RNA Libraries Available to Researchers

Vast libraries of short segments of ribonucleic acid (RNA) that can be used to turn off individual human and mouse genes to study their function are now being made available to laboratories studying human biology and disease. Two independent research groups reported their respective RNA interference (RNAi) libraries in the March 25, 2004, issue of Nature.

To construct a library of mammalian genes for short hairpin RNA molecules, researchers first had to settle on an optimal design for a short-hairpin-RNA molecule. "We tested a lot of different things: for example, the length of the hairpin, the loop structure, the structure of the transcript, and what promoters to use,” said Gregory Hannon of the Cold Spring Laboratory (NY, USA; www.cshl.org) and one of the investigators. "And we arrived at an optimal structure for this phase of the science.”

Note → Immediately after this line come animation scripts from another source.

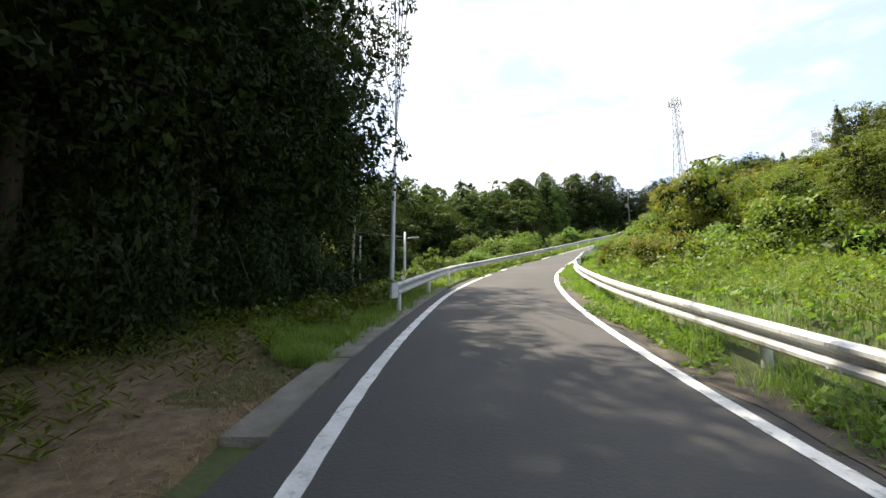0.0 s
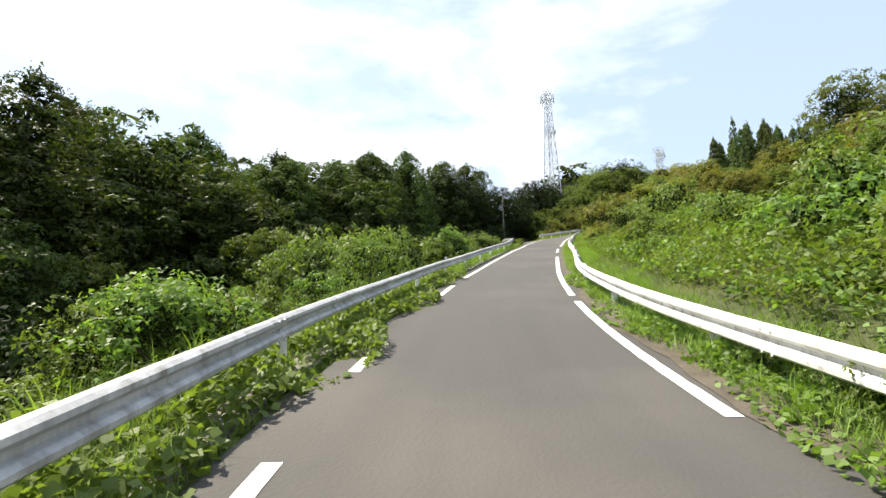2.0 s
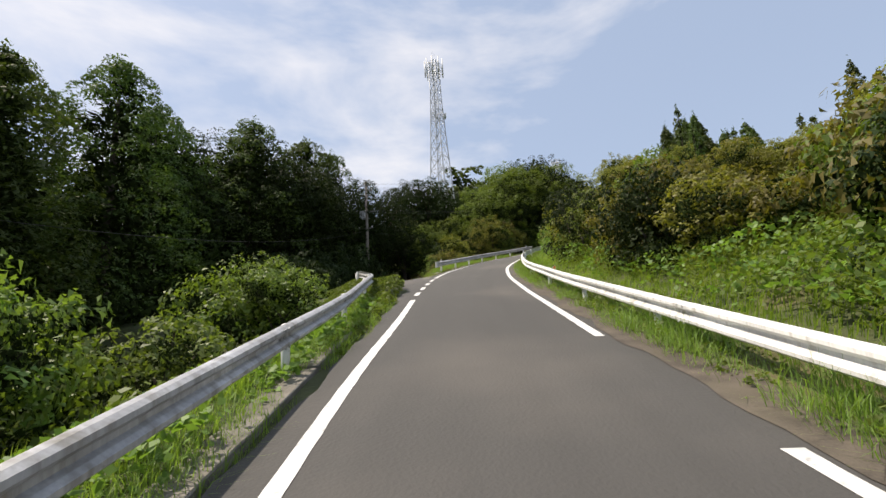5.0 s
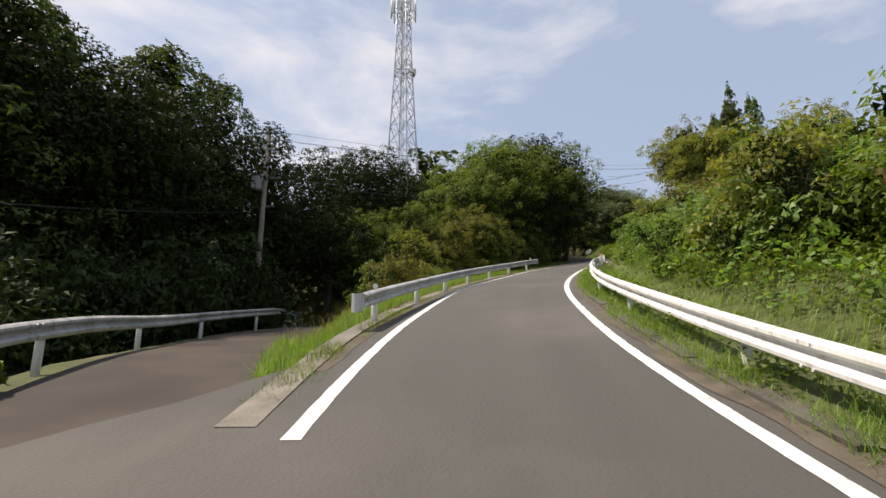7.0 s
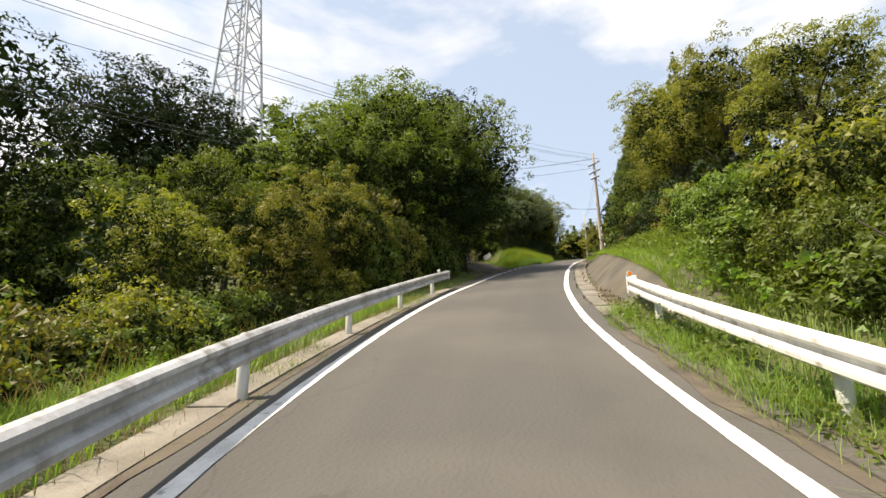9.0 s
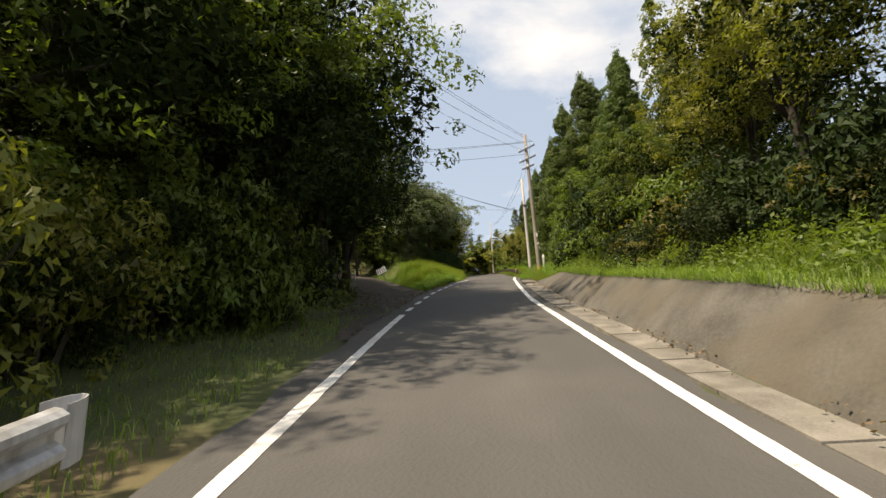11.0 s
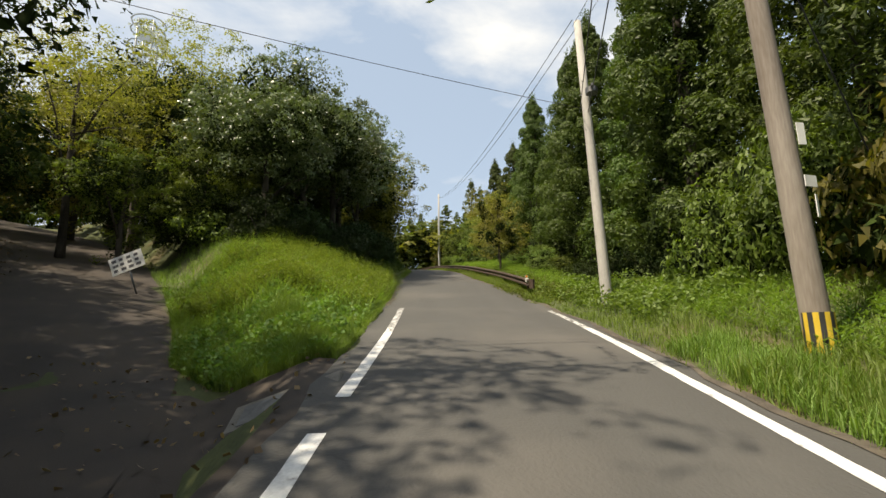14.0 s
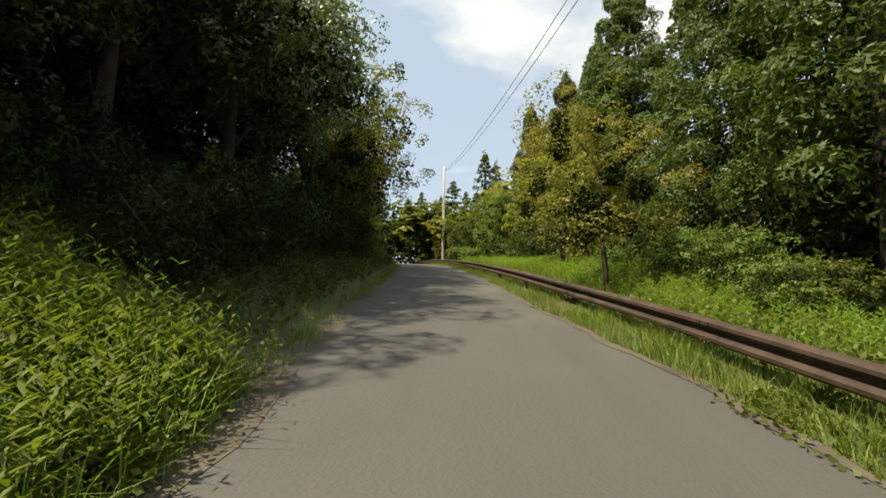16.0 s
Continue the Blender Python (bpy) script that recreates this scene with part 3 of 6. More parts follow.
def grate(s, d, heading_off=0):
    at = Matrix.Translation(place(s, d, 0.03)) @ pose(0, 0, 0, 9, 0, heading(s)) @ Matrix.Diagonal((1.05, 0.92, 1, 1))
    top = thing("drain_grate", "grey steel drain grate set in the gutter", "grate", at)
    bm = bmesh.new()
    for x0, y0, x1, y1 in ((-0.3, -0.5, 0.3, -0.46), (-0.3, 0.46, 0.3, 0.5), (-0.3, -0.46, -0.26, 0.46), (0.26, -0.46, 0.3, 0.46)):
        bmesh.ops.create_cube(bm, size=1, matrix=Matrix.Translation(((x0 + x1) / 2, (y0 + y1) / 2, 0)) @ Matrix.Diagonal((x1 - x0, y1 - y0, 0.04, 1)))
    part("rim", bm_mesh("rim", bm, DARK_STEEL), top)
    # Flat black slab that paints the drain's shade; nothing is hollow below.
    part("pit_shade", bm_mesh("pit_shade", block(-0.26, -0.46, -0.03, 0.26, 0.46, -0.012), BLACK), top, "black slab painting the shade below the bars")
    bar = bm_mesh("bar", block(-0.005, -0.46, -0.01, 0.005, 0.46, 0.015), DARK_STEEL)
    for k in range(15):
        part("bar", bar, top, at=Matrix.Translation((-0.245 + k * 0.035, 0, 0)))
    part("cross_bar", bm_mesh("cross_bar", block(-0.26, -0.01, -0.025, 0.26, 0.01, 0.005), GALVANISED), top)


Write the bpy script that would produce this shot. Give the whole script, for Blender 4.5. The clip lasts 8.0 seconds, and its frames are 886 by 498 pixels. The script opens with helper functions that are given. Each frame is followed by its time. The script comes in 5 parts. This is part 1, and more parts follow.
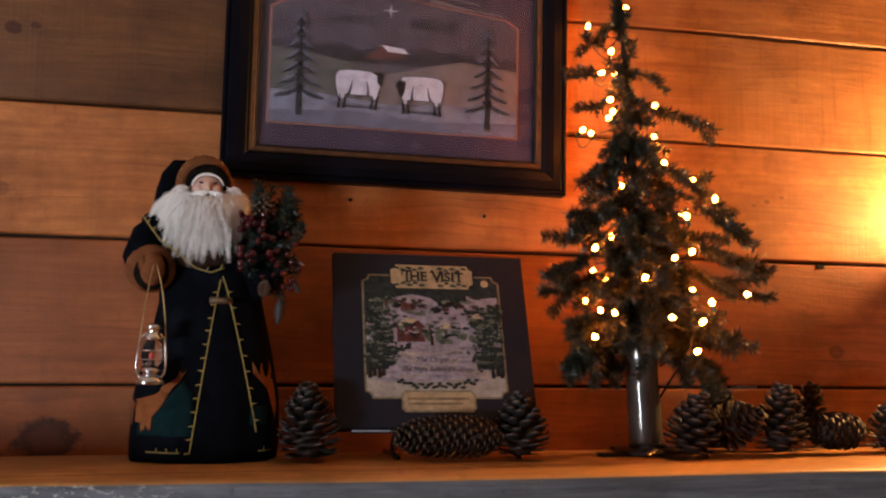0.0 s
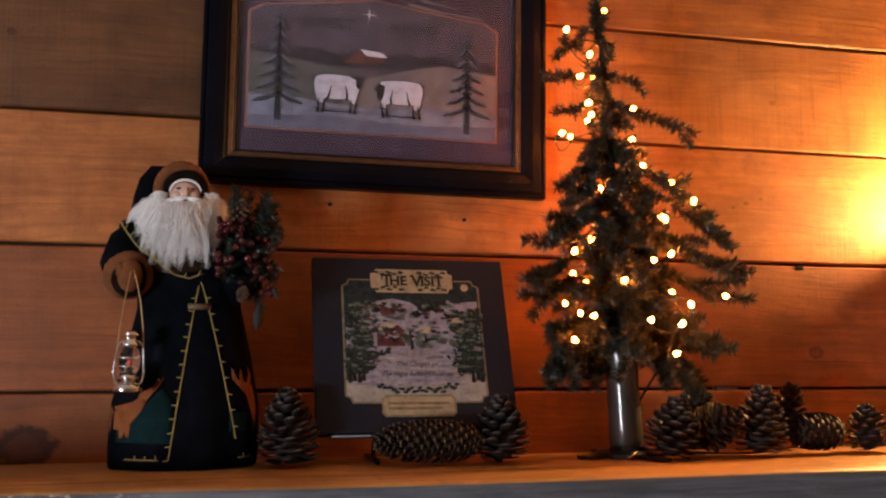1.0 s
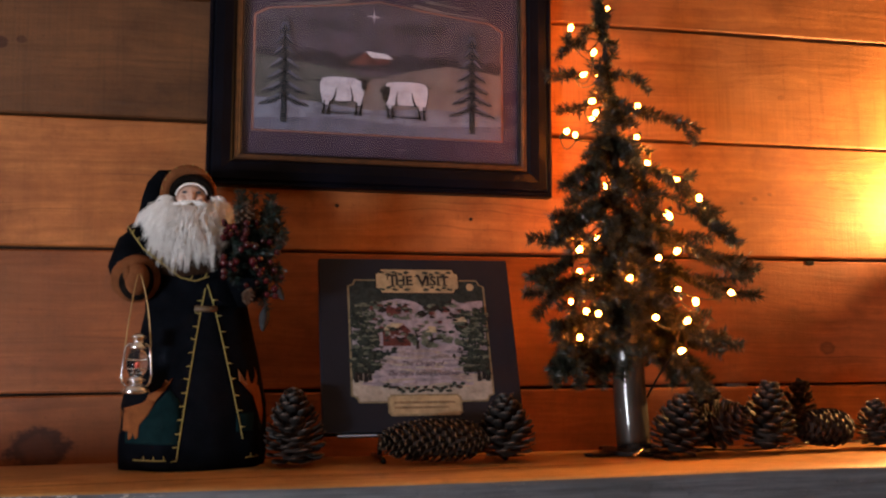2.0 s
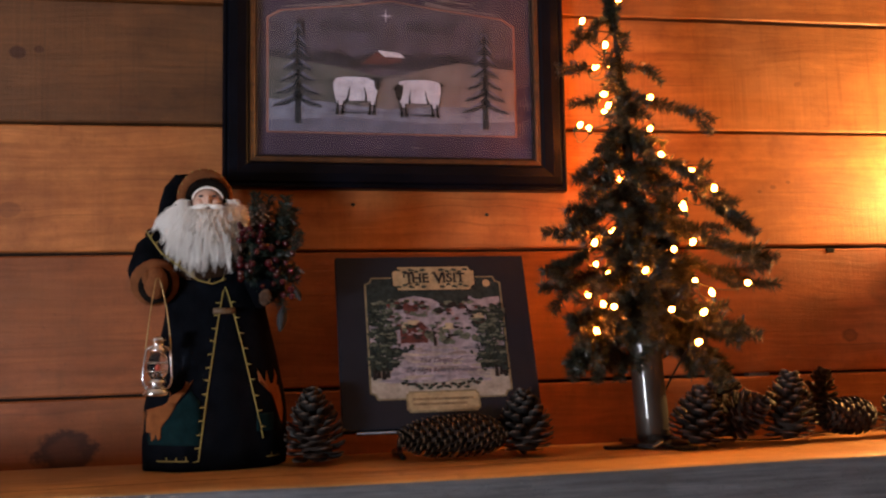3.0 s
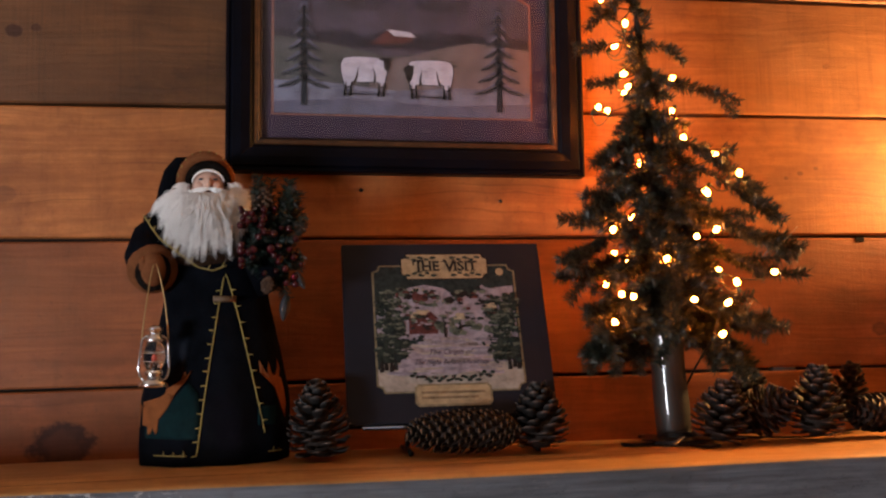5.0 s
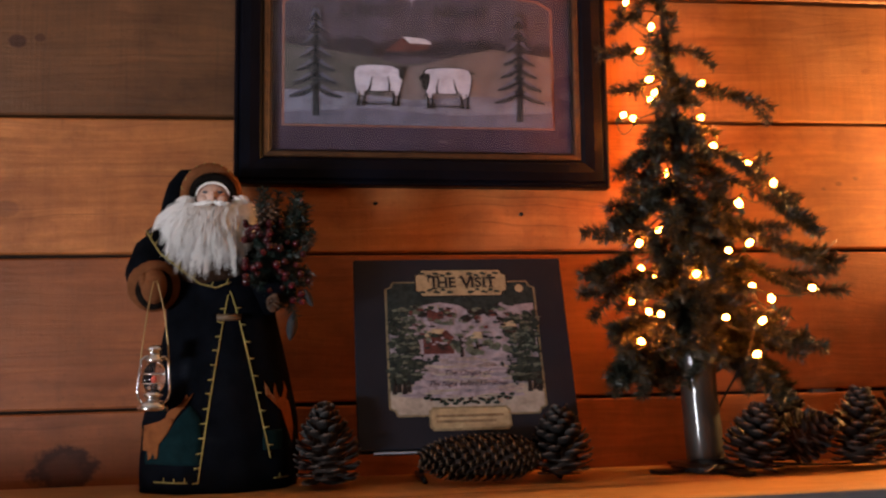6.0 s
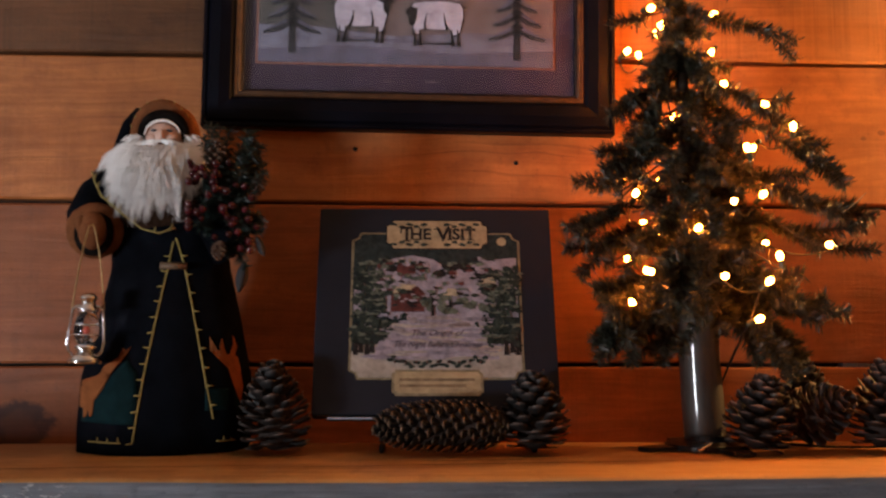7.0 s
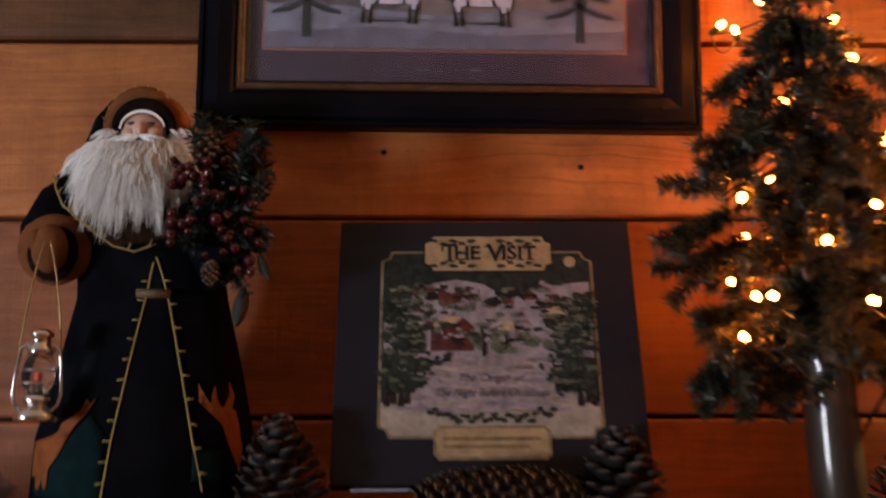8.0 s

Once an optimized basic design of the short hairpin RNA molecule was finished, the researchers produced a library of genes for short hairpin RNAs that could target 9,610 human genes and 5,563 mouse genes. The genes chosen were those likely to be involved in human disease or to be key molecular switches in the cell. This library of genes was then integrated into a retroviral vector capable of shuttling the genes into other cell types. The investigators also incorporated a DNA "bar-coding” system, by which each RNA molecule can be tagged with a unique DNA sequence. By determining the sequence of a given bar code, library researchers can identify which RNA molecule among the thousands in the library is switching off the activity of a particular gene.

The retroviral vectors, however, were not efficient for getting genetic short hairpin RNAs into all cell types. A new technique called "mating-assisted genetically integrated cloning” (MAGIC) greatly assisted the transfer of the library into all cell types via bacterial mating.

In order to validate that the library worked in human cells, the investigators tested it in a genetic screen designed to report defects in human proteasome function. The proteasome is a key component of the machinery by which the cell breaks down unwanted proteins. "This was a thorough test of the system because there are a great number of different genes whose loss could interfere with proteasome function,” said Dr. Stephen Elledge, of Harvard Medical School (Boston, MA, USA; www.med.harvard.edu), who worked with Dr. Hannon's group. "We found quite a few genes, and concluded that the library had worked quite efficiently as a screening tool.”

Current efforts are aimed at increasing the number of human genes targeted by the library, say the investigators. They emphasized that the current and future libraries will be made available to the research community at a nominal cost through Open Biosystems, Inc., in Huntsville (AL, USA; www.openbiosystems.com).

"For the first time, this give us the opportunity to do a version of forward genetics in mammalian cells, where we can look at hypomorphic mutations, ranging from mild to severe, and their consequences on phenotypes, on what will eventually evolve to a genome-wide scale,” noted Dr. Hannon. "Thus, these libraries will evolve into an important resource for the research community.” Drs. Hannon and Elledge led the first group developing a library, while Dr. Rene Bernards of The Netherlands Cancer Institute (Amsterdam; www.nki.nl) led a second group.